Só que, por ser Marcela, sua sede era complicada de saciar: ela queria uma soda siciliana de amora.
-Oh, droga! O único lugar que vende soda siciliana nessa cidade fantasma e querida é do outro lado do ponto onde estou agora...
Mas ela era incontrolável em seus desejos e ia até lá mesmo assim.
E ia sozinha. Sentia falta de si mesma. Carregava consigo suas novas aquisições em livros e pensou que seria divertido sentar no Café e tomar uma soda siciliana de amora...
Imaginou que lá estaria quente e aconchegante e que poderia ver Paris diante de seus olhos.
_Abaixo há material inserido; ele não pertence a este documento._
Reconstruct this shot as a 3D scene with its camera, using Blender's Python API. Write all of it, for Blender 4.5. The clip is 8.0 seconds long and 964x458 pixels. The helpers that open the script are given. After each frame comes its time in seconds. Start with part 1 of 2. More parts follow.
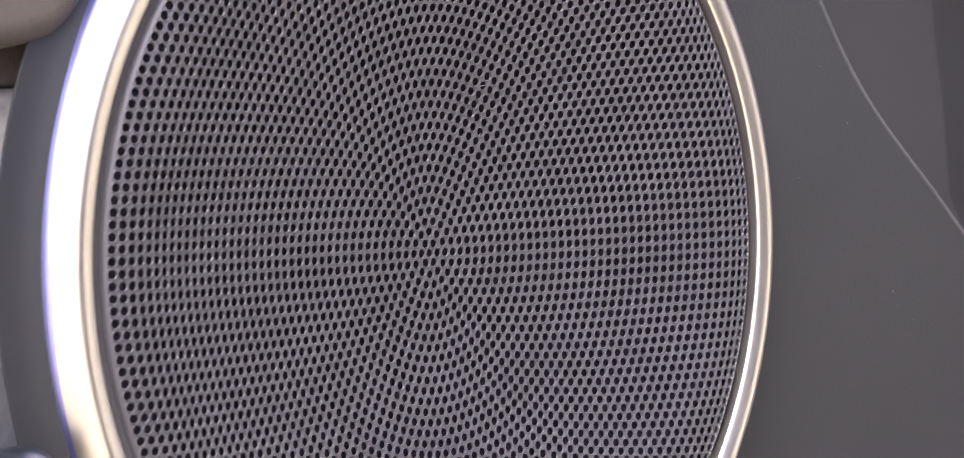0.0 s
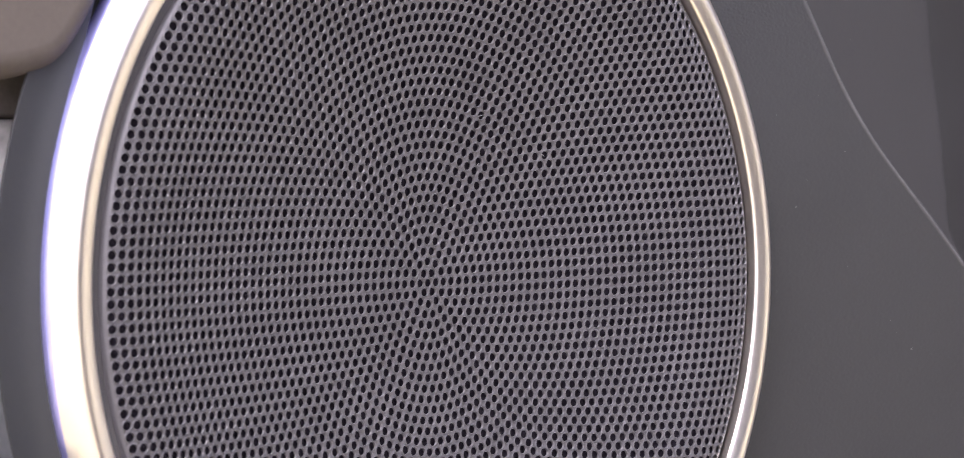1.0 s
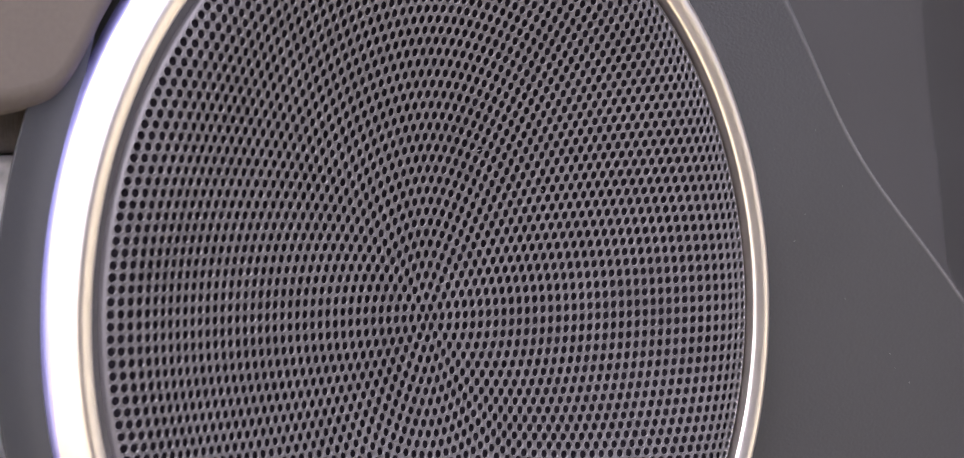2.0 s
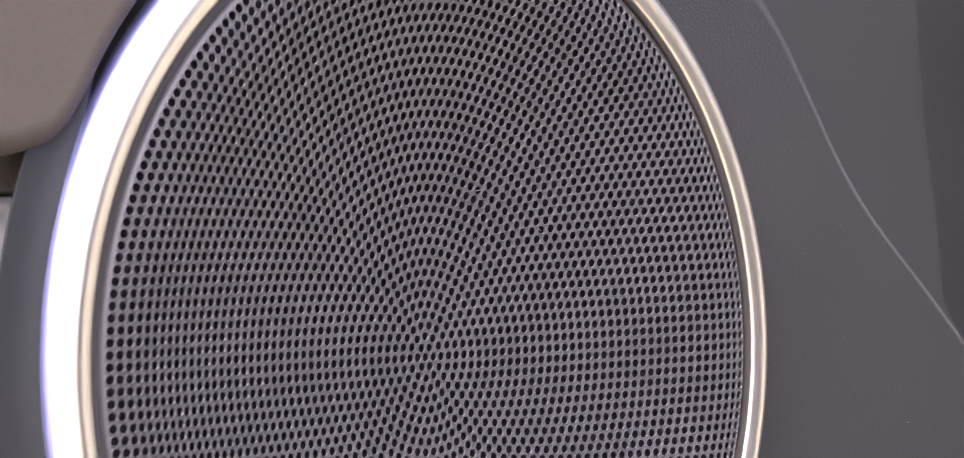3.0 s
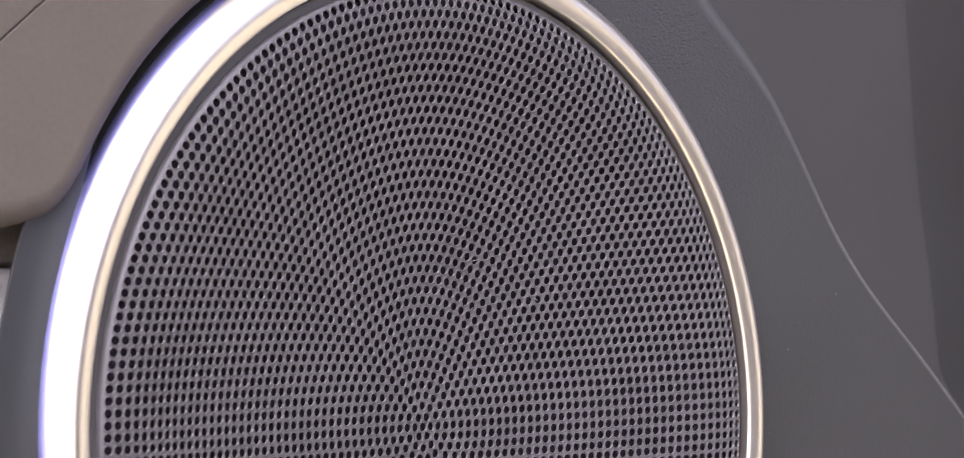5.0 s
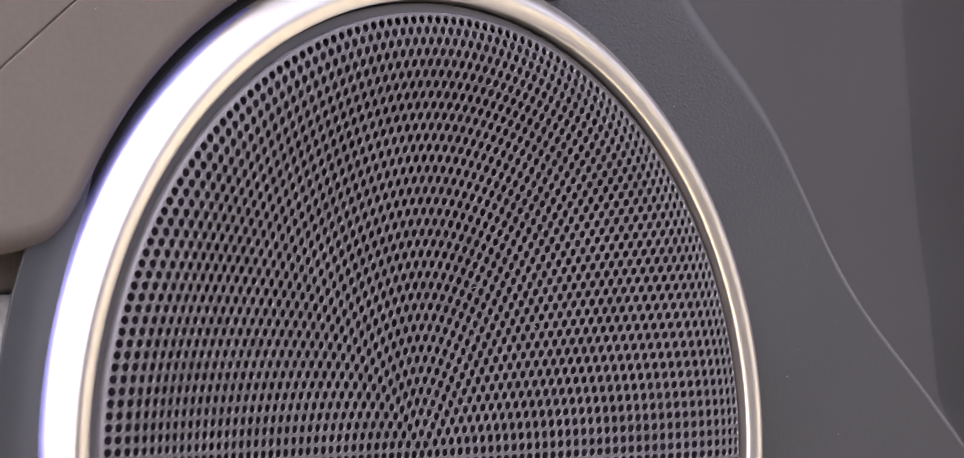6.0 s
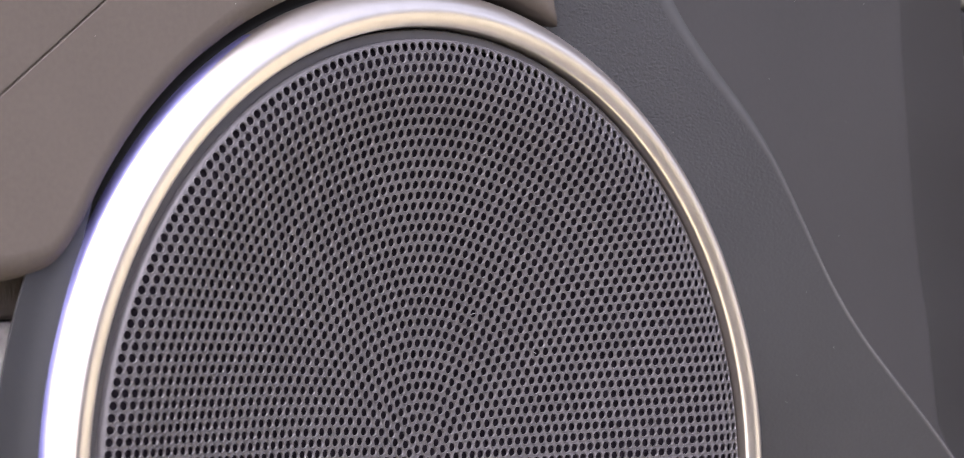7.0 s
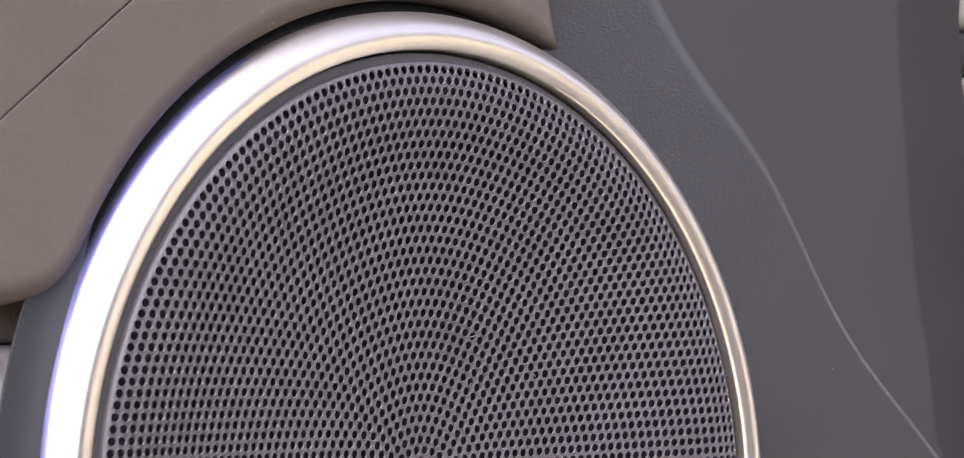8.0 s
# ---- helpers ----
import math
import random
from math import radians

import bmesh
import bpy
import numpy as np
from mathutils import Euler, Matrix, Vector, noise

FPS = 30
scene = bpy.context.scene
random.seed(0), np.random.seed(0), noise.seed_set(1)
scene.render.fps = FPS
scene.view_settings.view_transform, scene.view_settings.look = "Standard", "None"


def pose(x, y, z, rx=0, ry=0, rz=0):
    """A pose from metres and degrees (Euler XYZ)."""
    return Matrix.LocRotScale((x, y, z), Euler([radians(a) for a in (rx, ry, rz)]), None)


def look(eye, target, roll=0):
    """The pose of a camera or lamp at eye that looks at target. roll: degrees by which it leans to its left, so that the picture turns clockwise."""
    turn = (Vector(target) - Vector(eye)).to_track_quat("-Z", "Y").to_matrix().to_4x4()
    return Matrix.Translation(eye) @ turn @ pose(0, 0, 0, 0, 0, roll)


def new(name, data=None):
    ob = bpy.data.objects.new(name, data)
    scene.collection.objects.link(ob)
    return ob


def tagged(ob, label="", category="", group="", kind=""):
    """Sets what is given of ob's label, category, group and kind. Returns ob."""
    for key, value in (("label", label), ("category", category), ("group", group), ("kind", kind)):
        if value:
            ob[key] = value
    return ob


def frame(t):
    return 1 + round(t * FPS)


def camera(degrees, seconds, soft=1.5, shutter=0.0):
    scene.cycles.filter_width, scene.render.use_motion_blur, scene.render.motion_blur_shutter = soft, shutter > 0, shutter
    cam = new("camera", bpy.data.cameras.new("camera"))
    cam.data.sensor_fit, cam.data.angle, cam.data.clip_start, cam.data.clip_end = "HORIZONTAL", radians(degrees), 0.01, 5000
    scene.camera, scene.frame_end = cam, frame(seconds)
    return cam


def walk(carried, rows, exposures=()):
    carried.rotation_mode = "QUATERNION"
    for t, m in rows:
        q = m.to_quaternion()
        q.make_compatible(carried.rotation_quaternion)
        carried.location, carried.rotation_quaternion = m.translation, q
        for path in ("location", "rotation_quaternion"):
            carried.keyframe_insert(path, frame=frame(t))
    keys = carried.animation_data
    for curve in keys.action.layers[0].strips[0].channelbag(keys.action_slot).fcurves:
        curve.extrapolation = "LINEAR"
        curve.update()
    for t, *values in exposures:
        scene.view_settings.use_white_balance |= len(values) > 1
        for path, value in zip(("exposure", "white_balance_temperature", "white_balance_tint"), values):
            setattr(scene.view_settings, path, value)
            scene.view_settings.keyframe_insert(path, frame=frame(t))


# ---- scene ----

Deu meia volta e, sem muita culpa, pensou:
-Ah, acabei de colocar combustível mesmo...
Cantava Djavan e ansiava por sentar-se isolada com seus novos livros e sua soda de amora.
Chegando no Café, percebeu o quão estava cheio. E assim ela não queria. Assim haviam ruídos de outras pessoas. Assim havia demora. Assim não haveria Paris e nem silêncio e nem sua necessária solidão.
Sequer estacionou o carro e, decepcionada, foi embora.
Novamente cidade plana. Novamente escura. Novamente frio. Novamente chuva.
Tomou juízo que talvez esse sentimento em si daria um conto pro blog e foi para casa.
Não acendeu as luzes, sentou-se no computador e pensou que a Coca-Cola (que ela nem gostava!) poderia substituir a soda siciliana.
Enganou-se!
Mas, como nada nesse mundo fica impune e a solidão às vezes não cai bem a uma mulher que tem o mundo na cabeça, recebeu um telefonema:
-Marcela, estamos indo pra chopperia. Vamos?
E ela, mesmo sendo abstêmia, consentiu.
8 comentários:
Adoro sua escrita, garota!
Soda siciliana de amora pra ti, e maçã verde pra mim... :)
Podemos dividir uma de melancia depois? *.*
tá no teu sangue escrever pô!!
geralmente eu não tenho muita paciência pra ler no pc, mas é engraçado como toda vez que leio o que vc escreve parece que foi só uma pequena frase!!
Dani, um sorriso bem grande de mim pra você!
nao sei porque, mas me identifiquei bastante com a marcela!!
"-Mociiiinho, pára! Esqueci a carteira em casa, vou buscar e já volto!"
a compra de itens desnecessarios pra casa,soh que eu nao desistiria da compra.. ir na livraria e querer comprar alguma coisa, e ateh a vontade de ficar sozinhaa!
a diferenca eh que no carro eu teria fumado um cigarro rss
Enfim AMEIIIII o texto.. me super identifiquei!
bjoooooo
Dans Paris - crônica de uma auto-voyer auto-mobilizada!
Hahahaha, adorei, Deb! Mas eu não me chamo Marcela...
toujour, toujour...la place que les livres apporte est le grand monde de nos desir.